The device, described by Monaco’s Sûreté Publique as a ‘military-grade shaped charge,’ was attached to the undercarriage of a Mercedes-Maybach S600. This level of sophistication points directly to state-sponsored or highly resourced non-state actors. The oligarch, whose name is being withheld pending family notifications, is known to have facilitated the procurement of Western artillery components and drone technology for the Ukrainian Armed Forces. His presence in Monaco, a jurisdiction known for financial opacity, signals a deliberate attempt to shield assets from Russian intelligence scrutiny. The attack’s failure to neutralise the primary target suggests either a rushed operation or a deliberate warning, a ‘demonstration of reach’ intended to spook other financiers.
The Metropolitan Police’s involvement is a significant escalation. Scotland Yard’s Counter Terrorism Command operates under the ‘Golden Thread’ protocol for attacks on British nationals or interests abroad. However, no UK citizens were harmed. The Yard’s presence likely stems from intelligence-sharing agreements under the Five Eyes framework. London is reading this as a test of Western defences in soft targets: luxury enclaves where high-value individuals believe they are immune from kinetic action.

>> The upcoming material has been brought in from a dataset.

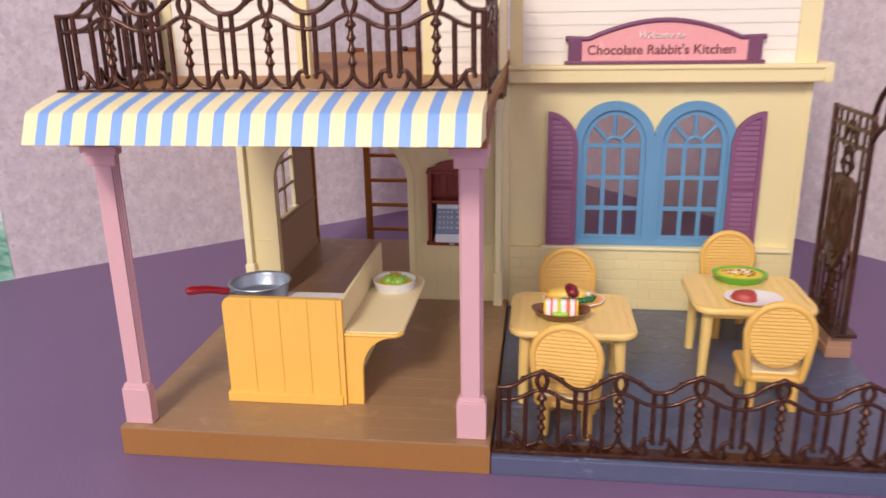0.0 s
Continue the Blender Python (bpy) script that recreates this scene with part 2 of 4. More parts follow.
def wave_paint():
    """Painted sea: slanting swells of teal and sea green, white foam between them, brushed along the swell."""
    m = bpy.data.materials.new("painted_waves")
    m.use_nodes = True
    n, l = m.node_tree.nodes, m.node_tree.links
    b = n["Principled BSDF"]
    b.inputs["Roughness"].default_value = 0.7
    co = n.new("ShaderNodeTexCoord")
    sep = n.new("ShaderNodeSeparateXYZ")
    l.new(co.outputs["Object"], sep.inputs[0])

    def math_of(op, a, v, c=None):
        t = n.new("ShaderNodeMath")
        t.operation = op
        l.new(a, t.inputs[0])
        if isinstance(v, float):
            t.inputs[1].default_value = v
        else:
            l.new(v, t.inputs[1])
        if c is not None:
            if isinstance(c, float):
                t.inputs[2].default_value = c
            else:
                l.new(c, t.inputs[2])
        return t.outputs[0]

    lean = radians(30)
    along = math_of("MULTIPLY_ADD", sep.outputs[0], math.cos(lean), math_of("MULTIPLY", sep.outputs[2], math.sin(lean)))
    across = math_of("MULTIPLY_ADD", sep.outputs[0], -math.sin(lean), math_of("MULTIPLY", sep.outputs[2], math.cos(lean)))

    def stroke(length, width, detail, seed):
        """Noise drawn out along the swell, as a brush leaves it."""
        cb = n.new("ShaderNodeCombineXYZ")
        l.new(math_of("MULTIPLY", along, 1.0 / length), cb.inputs[0])
        l.new(math_of("MULTIPLY", across, 1.0 / width), cb.inputs[1])
        cb.inputs[2].default_value = seed
        t = n.new("ShaderNodeTexNoise")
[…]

Monaco’s police force, while competent, lacks the counter-IED and forensic capabilities that the Yard brings. Expect a surge in electronic surveillance and financial tracking across the Côte d’Azur.
From a strategic perspective, this bombing is a failure of intelligence triage. The oligarch’s movements were reportedly flagged by Italian intelligence two weeks ago, yet no enhanced protective measures were implemented. This is a classic HUMINT gap: the target’s own security team likely had a compromised profile on the ground. The use of a vehicle-borne IED in Monaco, a state with some of the densest CCTV coverage in Europe, indicates the attackers were either supremely confident or had inside assistance. The escape route via the Port Hercules suggests a maritime extraction, with assets potentially transferred to a yacht flagged in a non-extradition jurisdiction.
The broader implication is clear: the war in Ukraine has metastasised into a global assassination campaign. Russian military intelligence, the GRU, has a documented pattern of targeting oligarchs who fund Ukrainian armament programmes. The 2018 Salisbury poisonings were a precursor. This Monaco incident is a ‘firebreak’ test, probing whether Western states can protect their economic proxies from long-range kinetic action. If Scotland Yard cannot trace the cell within 72 hours, then every Ukrainian financier in Europe is a target. The threat vector is now one of ‘legitimate access,’ where perpetrators blend into the luxury economy. Prepare for a tightening of Monaco’s banking laws and increased NATO liaison with local police.
The manhunt is now a race against time. The attackers, likely a three-man cell, are believed to have dispersed via helicopter to Nice Côte d’Azur Airport. French authorities have tightened controls at all border crossings, but the perpetrators may already be in Switzerland or Italy. The key intelligence failure remains the lack of a predictive model for such attacks in low-crime jurisdictions. This was a strategic pivot by the GRU, targeting a soft belly. The question now is whether London and Monaco can adapt faster than Moscow can escalate.